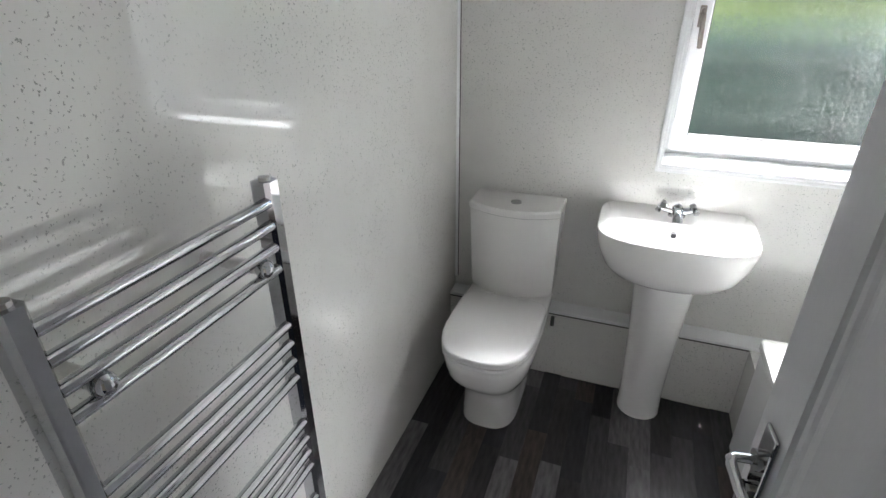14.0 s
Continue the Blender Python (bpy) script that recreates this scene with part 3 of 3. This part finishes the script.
def wpart(name, bm, mat, label="", parent=None, smooth=False):
    bmesh.ops.transform(bm, matrix=Matrix.Translation((-(WX0 + WX1) / 2, -BY1, -WZ0)), verts=bm.verts[:])
    return part(name, bm, mat, parent or win, label, smooth)


def ring_boxes(x0, x1, y0, y1, z0, z1, w, bevel=0.004):
    bm = bmesh.new()
    add_box(bm, x0, x1, y0, y1, z0, z0 + w, bevel=bevel)
    add_box(bm, x0, x1, y0, y1, z1 - w, z1, bevel=bevel)
    add_box(bm, x0, x0 + w, y0, y1, z0 + w - 0.002, z1 - w + 0.002, bevel=bevel)
    add_box(bm, x1 - w, x1, y0, y1, z0 + w - 0.002, z1 - w + 0.002, bevel=bevel)
    return bm


WF = 2.225
wpart("reveal_lining", ring_boxes(WX0 - 0.001, WX1 + 0.001, BY1 - 0.004, WF + 0.02, WZ0 - 0.001, WZ1 + 0.001, 0.010, 0.002), UPVC, "white plastic lined reveal")
wpart("reveal_trim", ring_boxes(WX0 - 0.012, WX1 + 0.012, BY1 - 0.006, BY1 - 0.0005, WZ0 - 0.012, WZ1 + 0.012, 0.012, 0.002), UPVC)
wpart("window_sill", box(WX0 + 0.009, WX1 - 0.009, BY1 - 0.003, WF + 0.01, WZ0 + 0.009, WZ0 + 0.018, bevel=0.002), UPVC, "glossy white window sill")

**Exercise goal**
Copy the whole of the material above exactly, but not its images.

**Expected answer**
14.0 s
Continue the Blender Python (bpy) script that recreates this scene with part 3 of 3. This part finishes the script.
def wpart(name, bm, mat, label="", parent=None, smooth=False):
    bmesh.ops.transform(bm, matrix=Matrix.Translation((-(WX0 + WX1) / 2, -BY1, -WZ0)), verts=bm.verts[:])
    return part(name, bm, mat, parent or win, label, smooth)


def ring_boxes(x0, x1, y0, y1, z0, z1, w, bevel=0.004):
    bm = bmesh.new()
    add_box(bm, x0, x1, y0, y1, z0, z0 + w, bevel=bevel)
    add_box(bm, x0, x1, y0, y1, z1 - w, z1, bevel=bevel)
    add_box(bm, x0, x0 + w, y0, y1, z0 + w - 0.002, z1 - w + 0.002, bevel=bevel)
    add_box(bm, x1 - w, x1, y0, y1, z0 + w - 0.002, z1 - w + 0.002, bevel=bevel)
    return bm


WF = 2.225
wpart("reveal_lining", ring_boxes(WX0 - 0.001, WX1 + 0.001, BY1 - 0.004, WF + 0.02, WZ0 - 0.001, WZ1 + 0.001, 0.010, 0.002), UPVC, "white plastic lined reveal")
wpart("reveal_trim", ring_boxes(WX0 - 0.012, WX1 + 0.012, BY1 - 0.006, BY1 - 0.0005, WZ0 - 0.012, WZ1 + 0.012, 0.012, 0.002), UPVC)
wpart("window_sill", box(WX0 + 0.009, WX1 - 0.009, BY1 - 0.003, WF + 0.01, WZ0 + 0.009, WZ0 + 0.018, bevel=0.002), UPVC, "glossy white window sill")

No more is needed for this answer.